>> There a good chances that they use an approach similar to that one :
>>
>> Precomputation:
>> - Find 100 × 100 points in europe (that means a point every 30km)
>> - Compute the distance between all those points and store it
>>
>>
> Every 30km?  Choose a popular location close to it ..
Not really necessary, as anyway you will compute the shortest path to
that point. The goal is only to have a very good distance estimation.
Not the path itself.
Of course being smart while choosing the points will turn out in a
slightly faster solution. Not really a big deal.

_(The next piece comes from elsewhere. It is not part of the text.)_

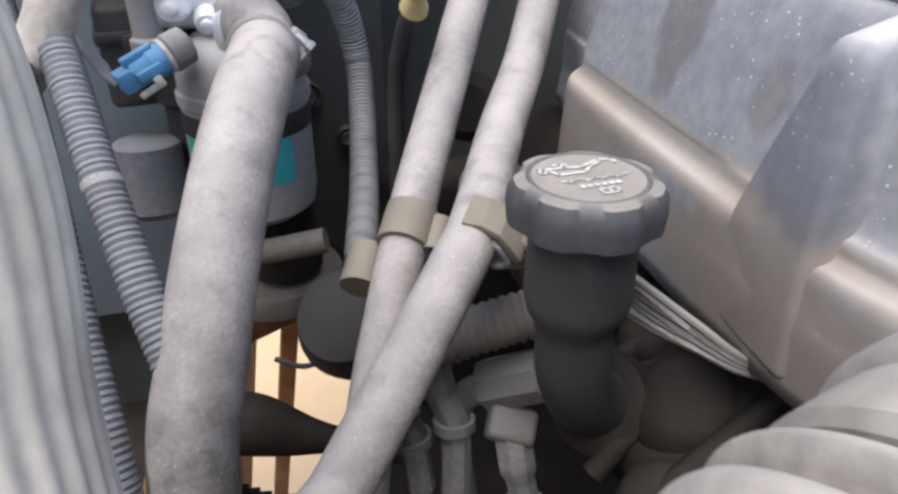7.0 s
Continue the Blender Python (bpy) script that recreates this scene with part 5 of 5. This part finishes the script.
        lathe(bm, [(0.0092, -0.003), (0.0118, -0.003), (0.0118, 0.003), (0.0092, 0.003)], facing(Vector(pts[2]), Vector(pts[3]) - Vector(pts[2])), 16, closed=True)
        part("collar", bm, M_CONDUIT, q)
    m = thing("coil_bracket", "pale dusty plate bracket beside the coils", "bracket", (-0.335, 0.115, 0.80))
    bm = mesh()
    block(bm, (0.004, 0.035, 0.075), pose(-0.338, 0.112, 0.800, 0, 8, 14), 0.0015)
    block(bm, (0.022, 0.035, 0.004), pose(-0.329, 0.114, 0.836, 0, 8, 14), 0.0015)
    part("plate", bm, M_TAPE, m)
    for k in range(7):
        d = 0.0030 * k
        hose("loom_wire", "thin dusty wire running under the cover", [(-0.262, 0.085, 0.958 - d), (-0.246, 0.052, 0.951 - d + 0.0016 * math.sin(2 * k)), (-0.236, 0.026, 0.948 - 0.9 * d), (-0.226, 0.004, 0.943 - 0.5 * d + 0.001 * math.cos(3 * k)), (-0.214, -0.006, 0.936 - 0.3 * d), (-0.19, -0.012, 0.925)], 0.0017, (M_WIRE, M_RUBBER, M_GREASE, M_LOOM)[k % 4], "wire", sides=8, group="loom wires")
    k = thing("heater_pipe", "dark pipe stub behind the hoses", "pipe", (-0.24, 0.3, 0.93))
    bm = mesh()
    lathe(bm, [(0.012, 0.0), (0.022, 0.003), (0.024, 0.03), (0.016, 0.04)], facing((-0.238, 0.300, 0.935), (-0.3, -0.8, 0.2)), 24)
    part("stub", bm, M_CAVITY, k)
    bm = mesh()
    lathe(bm, [(0.010, 0.0), (0.019, 0.003), (0.020, 0.03), (0.012, 0.04)], facing((-0.232, 0.250, 0.895), (-0.4, -0.7, 0.2)), 24)
    part("cap", bm, M_CONDUIT, k)
    m = thing("cross_member", "rusty orange-brown crosswise frame member", "frame member", (-0.4, 0.6, 0.6))
    bm = mesh()
    block(bm, (0.42, 0.06, 0.10), pose(-0.40, 0.60, 0.655, 0, -6, 4), 0.01)
    part("beam", bm, M_RUST, m)
    bm = mesh()
    block(bm, (0.200, 0.020, 0.038), pose(-0.355, 0.425, 0.716, 0, -5, 26), 0.005)
    part("gusset", bm, M_RUST, m, "orange-brown rusty plate edge")
    bm = mesh()
    block(bm, (0.022, 0.03, 0.45), pose(-0.425, 0.62, 0.40, 12, 8, 0), 0.004)
    part("strut", bm, M_RUST, m)


build_left_side()


hose("bypass_hose", "dusty grey rubber hose under the intake duct", [(-0.30, -0.075, 0.890), (-0.255, -0.115, 0.912), (-0.215, -0.130, 0.908), (-0.190, -0.125, 0.885), (-0.180, -0.105, 0.84)], 0.0155, M_RUBBER, sides=22)


# ---- pipes and hoses by the firewall, and the lifting eye ----
def build_behind():
    e = thing("lifting_eye", "pale steel lifting eye behind the cover", "lifting eye", (0.048, 0.55, 1.08))
    bm = mesh()
    bend = [Vector((0.048 + 0.0165 * math.cos(a), 0.545, 1.082 + 0.0165 * math.sin(a))) for a in (2 * math.pi * k / 28 for k in range(29))]
    sweep(bm, bend, 0.0048, sides=12, per=2, caps=False)
    part("ring", bm, M_STEEL, e)
    bm = mesh()
    block(bm, (0.016, 0.010, 0.05), pose(0.048, 0.548, 1.043), 0.003)
    part("shank", bm, M_STEEL, e)
    hose("firewall_hose", "thick dark dusty hose along the firewall", [(-0.47, 0.41, 1.075), (-0.415, 0.38, 1.094), (-0.33, 0.36, 1.107), (-0.27, 0.36, 1.108), (-0.213, 0.37, 1.100), (-0.17, 0.41, 1.08)], 0.0125, M_CONDUIT, sides=18)
    hose("firewall_hose", "dusty grey hose bending down beside the canister", [(-0.56, 0.36, 1.080), (-0.50, 0.345, 1.090), (-0.445, 0.34, 1.090), (-0.39, 0.335, 1.078), (-0.365, 0.34, 1.045), (-0.36, 0.36, 1.00)], 0.009, M_RUBBER, sides=16)
    hose("ac_pipe", "dull aluminium pipe above the connection block", [(-0.58, 0.33, 1.040), (-0.51, 0.325, 1.046), (-0.44, 0.325, 1.047), (-0.385, 0.34, 1.043)], 0.0068, M_CAN, "pipe", sides=14)
    f = thing("charge_port", "bright metal charge port with a cap", "valve", (-0.37, 0.33, 1.06))
    bm = mesh()
    lathe(bm, [(0.004, 0.0), (0.009, 0.001), (0.009, 0.014), (0.007, 0.018), (0.003, 0.019)], facing((-0.366, 0.332, 1.054), (0.1, -0.4, 0.9)), 16)
    part("cap", bm, M_BRIGHT, f)
    for p, q, r, m in (((-0.52, 0.38, 1.06), (-0.46, 0.36, 1.075), 0.012, M_TANHOSE),):
        s = thing("pipe_fitting", "dusty metal pipe fitting at the firewall", "fitting", p)
        bm = mesh()
        d = Vector(q) - Vector(p)
        lathe(bm, [(r * 0.6, 0.0), (r, 0.002), (r, d.length * 0.4), (r * 0.8, d.length * 0.42), (r * 0.8, d.length * 0.8), (r * 0.95, d.length * 0.82), (r * 0.9, d.length)], facing(p, d), 20)
        part("fitting", bm, m, s)


build_behind()


# ---- wraps, clamps and fittings on the long hoses ----
def bands(parent, pts, r, spots, width, mat, name, label="", sides=24):
    path = spaced(smooth_path([Vector(p) for p in pts], 10), 0.004)
    for s in spots:
        k = min(range(1, len(path) - 1), key=lambda i: abs(path[i][1] - s))
        d = path[k + 1][0] - path[k - 1][0]
        bm = mesh()
        lathe(bm, [(r - 0.0016, -width / 2), (r, -width / 2 + 0.0004), (r + 0.0002, 0.0), (r, width / 2 - 0.0004), (r - 0.0016, width / 2)], facing(path[k][0], d), sides, closed=True)
        part(name, bm, mat, parent, label)


harness = bpy.data.objects["taped_harness"]
HARNESS = [(0.160, 0.066, 0.998), (0.192, 0.056, 0.999), (0.222, 0.052, 0.988), (0.248, 0.056, 0.963), (0.274, 0.061, 0.925), (0.300, 0.060, 0.893), (0.328, 0.052, 0.870), (0.356, 0.042, 0.848), (0.40, 0.025, 0.820), (0.50, -0.02, 0.775), (0.66, -0.07, 0.73)]
bands(harness, HARNESS, 0.0227, [0.05, 0.092, 0.118, 0.170, 0.19, 0.236, 0.275, 0.31, 0.35], 0.024, M_TAPE, "tape_wrap")
bands(bpy.data.objects["alternator_conduit"], [(0.160, 0.055, 1.030), (0.182, 0.040, 1.023), (0.204, 0.025, 1.008), (0.230, 0.011, 0.991), (0.247, -0.001, 0.973), (0.258, -0.014, 0.956), (0.270, -0.025, 0.936), (0.282, -0.031, 0.912), (0.293, -0.036, 0.878), (0.300, -0.040, 0.84), (0.306, -0.04, 0.72)], 0.0142, [0.15, 0.215], 0.012, M_TAPE, "tape_wrap")
bands(bpy.data.objects["washer_hose"], [(0.455, 0.30, 1.14), (0.459, 0.235, 1.084), (0.462, 0.137, 0.991), (0.466, 0.053, 0.922), (0.468, 0.00, 0.85), (0.47, -0.02, 0.70)], 0.0132, [0.36], 0.007, M_GREASE, "clamp")
hose("purge_hose", "thick pale dusty hose by the fender", [(-0.450, 0.215, 1.085), (-0.466, 0.205, 1.040), (-0.480, 0.200, 1.012), (-0.505, 0.198, 0.985)], 0.0120, M_BELLOWS, sides=20)
hose("drain_hose", "pale dusty pipe sloping down beside the conduits", [(-0.505, 0.168, 0.947), (-0.494, 0.149, 0.916), (-0.482, 0.130, 0.885), (-0.471, 0.110, 0.855), (-0.465, 0.094, 0.827), (-0.468, 0.084, 0.720)], 0.0085, M_RUBBER, "pipe", sides=16)
for ob in [o for o in bpy.data.objects if o.name.startswith("wiring_conduit") and not o.parent]:
    if ob.name == "wiring_conduit":
        line, r, spots = [(-0.52, 0.215, 1.055), (-0.46, 0.235, 1.062), (-0.400, 0.258, 1.062), (-0.356, 0.288, 1.047), (-0.328, 0.322, 1.008), (-0.317, 0.330, 0.965), (-0.318, 0.300, 0.935), (-0.325, 0.24, 0.905), (-0.336, 0.165, 0.893)], 0.0095, [0.205]
    elif ob.name == "wiring_conduit.001":
        line, r, spots = [(-0.50, 0.26, 1.06), (-0.475, 0.205, 1.02), (-0.455, 0.150, 0.968), (-0.437, 0.108, 0.920), (-0.420, 0.075, 0.865), (-0.41, 0.06, 0.72)], 0.0093, [0.160]
    else:
        continue
    bands(ob, line, r, spots, 0.005, M_TAPE, "tape_wrap", "pale tape wrap")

And even choosing a 1000×1000grid (a node every 3km) will only consume
4 Mb (you just store a duration for every pair  of start-destination).
But you will need to run one million times a shortest path algorithm
in before hand.

> You know what a transition matrix is??  Product of transition matrix??
> The Nth product will give you all paths of lenth N ;-)  (close subject:
> markov chains)
The matrix will contain all 100^2 distances. It's not an adjacency matrix.
So you won't compute the paths using the matrix, but a plain old A*.

> In modern times 100.000 destinations isn't that much ;-)
> 100.000 x 100.000 matrix.
Again, you don't pre-compute the paths. You just pre-compute a few
distances in order to have a better heuristic and achieve a
quasi-linear shortestpath algorithm.
You'll have as many destinations as you have nodes in your graph
(about 1 million currently in OSM for France).